Business Case For APM
According to Forrester Research, "For IT operating budgets, enterprises spend two-thirds or more on ongoing operations and maintenance.".
It is common to find organizations that have multiple systems that perform the same function. Many reasons may exist for this duplication, including the former prominence of departmental computing, the application silos of the 1970s and 1980s, the proliferation of corporate mergers and acquisitions, and abortive attempts to adopt new tools. Regardless of the duplication, each application is separately maintained and periodically upgraded, and the redundancy increases complexity and cost.

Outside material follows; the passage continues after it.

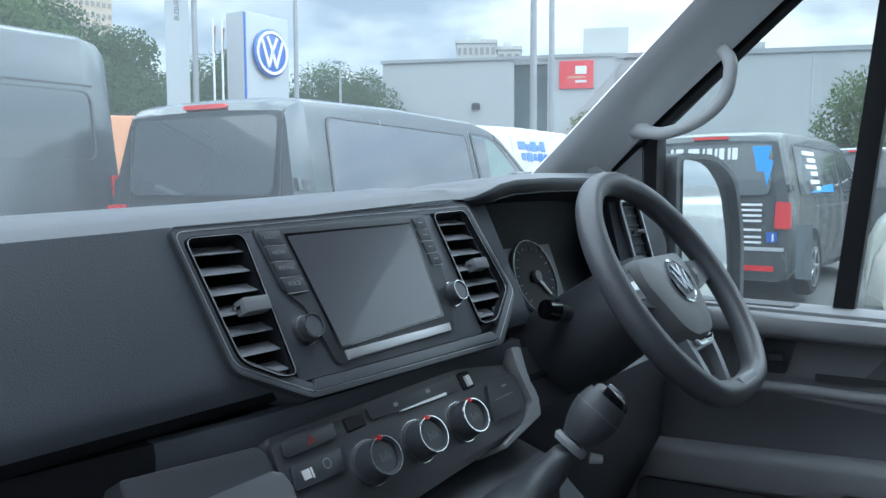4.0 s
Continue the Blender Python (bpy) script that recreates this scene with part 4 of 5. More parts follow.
def make_heater():
    h = thing("heater_panel", "black heater control panel with three round chrome-ringed dials", "control panel", LOW)
    part("surround", prism(rounded([(-0.168, 0.050), (-0.175, -0.045), (-0.14, -0.048), (0.155, -0.038), (0.180, -0.012), (0.180, 0.030), (0.09, 0.046), (-0.06, 0.048)], 0.012), -0.05, -0.004, 0.006), M_BLACK, h)
    part("plate", prism(rounded([(-0.163, 0.044), (-0.168, -0.040), (0.148, -0.033), (0.170, -0.016), (0.173, 0.020), (0.108, 0.027), (0.072, 0.044)], 0.006), -0.004, 0.002, 0.0015), M_BLACK, h)
    for i, x in enumerate((-0.0755, -0.0110, 0.0555)):
        dl = part("dial", lathe([(0.024, 0.002), (0.024, 0.005), (0.0215, 0.006), (0.0205, 0.021), (0.0195, 0.023), (0.017, 0.0225), (0.0165, 0.0205), (0.002, 0.0205)], 40), M_BLACK, h, m=Matrix.Translation((x, -0.0005 - 0.0015 * i, 0)) @ Matrix.Diagonal((0.88, 0.80, 1, 1)))
        part("dial_ring", ring(circle(0, 0, 0.0203, 40), circle(0, 0, 0.0195, 40), 0.021, 0.0238), M_CHROME, dl)
        part("dial_collar", ring(circle(0, 0, 0.0246, 40), circle(0, 0, 0.0241, 40), 0.002, 0.0042), M_CHROME, dl)
        part("dial_mark", box(-0.0022, 0.0022, 0.0165, 0.0215, 0.0205, 0.0246), M_RED, dl)
        part("dial_symbol", merge(*[box(-0.006 + 0.004 * q, -0.004 + 0.004 * q, -0.005, 0.004 - 0.003 * (q % 2), 0.0206, 0.0209) for q in range(4)]), M_PANEL, dl)
    bar = part("switch_bar", prism(rounded([(-0.056, 0.042), (-0.055, 0.0315), (0.0735, 0.0255), (0.076, 0.0405)], 0.003), -0.002, 0.0045, 0.0015), M_BLACK, h)
    for x in (-0.02, 0.028):
        part("bar_symbol", box(x - 0.003, x + 0.003, 0.034, 0.0375, 0.0045, 0.0048), M_FAINT, bar)
    part("chrome_edge", prism([(-0.0177, 0.0292), (-0.0177, 0.0280), (0.0503, 0.0252), (0.0503, 0.0282)], 0.003, 0.0060), M_SATIN, h)
    part("socket", box(-0.086, -0.060, 0.0285, 0.0415, -0.003, 0.0035, 0.002, 1), M_SEAL, h)
    part("socket", box(0.080, 0.102, 0.022, 0.040, -0.003, 0.0035, 0.002, 1), M_SEAL, h)
    part("white_tag", box(0.0875, 0.0955, 0.0245, 0.0355, 0.002, 0.0065, 0.0008, 1), M_LABEL, h, "small white tag")
    hz = part("hazard_switch", prism(rounded([(-0.155, 0.042), (-0.1565, 0.0298), (-0.0995, 0.0300), (-0.0975, 0.0425)], 0.003), 0.0, 0.005, 0.0015), M_BLACK, h)
    part("hazard_triangle", prism([(-0.1320, 0.0325), (-0.1215, 0.0328), (-0.1268, 0.0402)], 0.005, 0.0054), M_DULLRED, hz)
    st = part("blank_switch", prism(rounded([(-0.155, 0.0230), (-0.1600, 0.0045), (-0.1060, 0.0030), (-0.1010, 0.0212)], 0.003), 0.0, 0.005, 0.0015), M_BLACK, h)
    part("switch_symbol", merge(box(-0.148, -0.140, 0.009, 0.0165, 0.005, 0.0054), box(-0.139, -0.137, 0.008, 0.0165, 0.005, 0.0054)), M_LABEL, st)
    part("switch_symbol", ring(circle(-0.121, 0.014, 0.0045, 16), circle(-0.121, 0.014, 0.0034, 16), 0.005, 0.0054), M_LOWER, st)
    blank = part("blank_switch", prism(rounded([(0.117, 0.0190), (0.099, -0.0180), (0.148, -0.0190), (0.166, -0.0150), (0.170, 0.0160)], 0.004), 0.001, 0.005, 0.0015), M_BLACK, h)
    part("blank_line", box(0.118, 0.152, 0.0005, 0.0015, 0.005, 0.0056), M_LOWER, blank)
    part("blank_mark", box(0.139, 0.147, 0.010, 0.012, 0.005, 0.0054), M_FAINT, blank)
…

With a large majority of expenses going to manage the existing IT applications, the transparency of the current inventory of applications and resource consumption is a primary goal of Application Portfolio Management. This enables firms to: 1) identify and eliminate partially and wholly redundant applications, 2) quantify the condition of applications in terms of stability, quality, and maintainability, 3) quantify the business value / impact of applications and the relative importance of each application to the business, 4) allocate resources according to the applications' condition and importance in the context of business priorities.
Transparency also aids strategic planning efforts and diffuses business / IT conflict, because when business leaders understand how applications support their key business functions, and the impact of outages and poor quality, conversations turn away from blaming IT for excessive costs and toward how to best spend precious resources to support corporate priorities.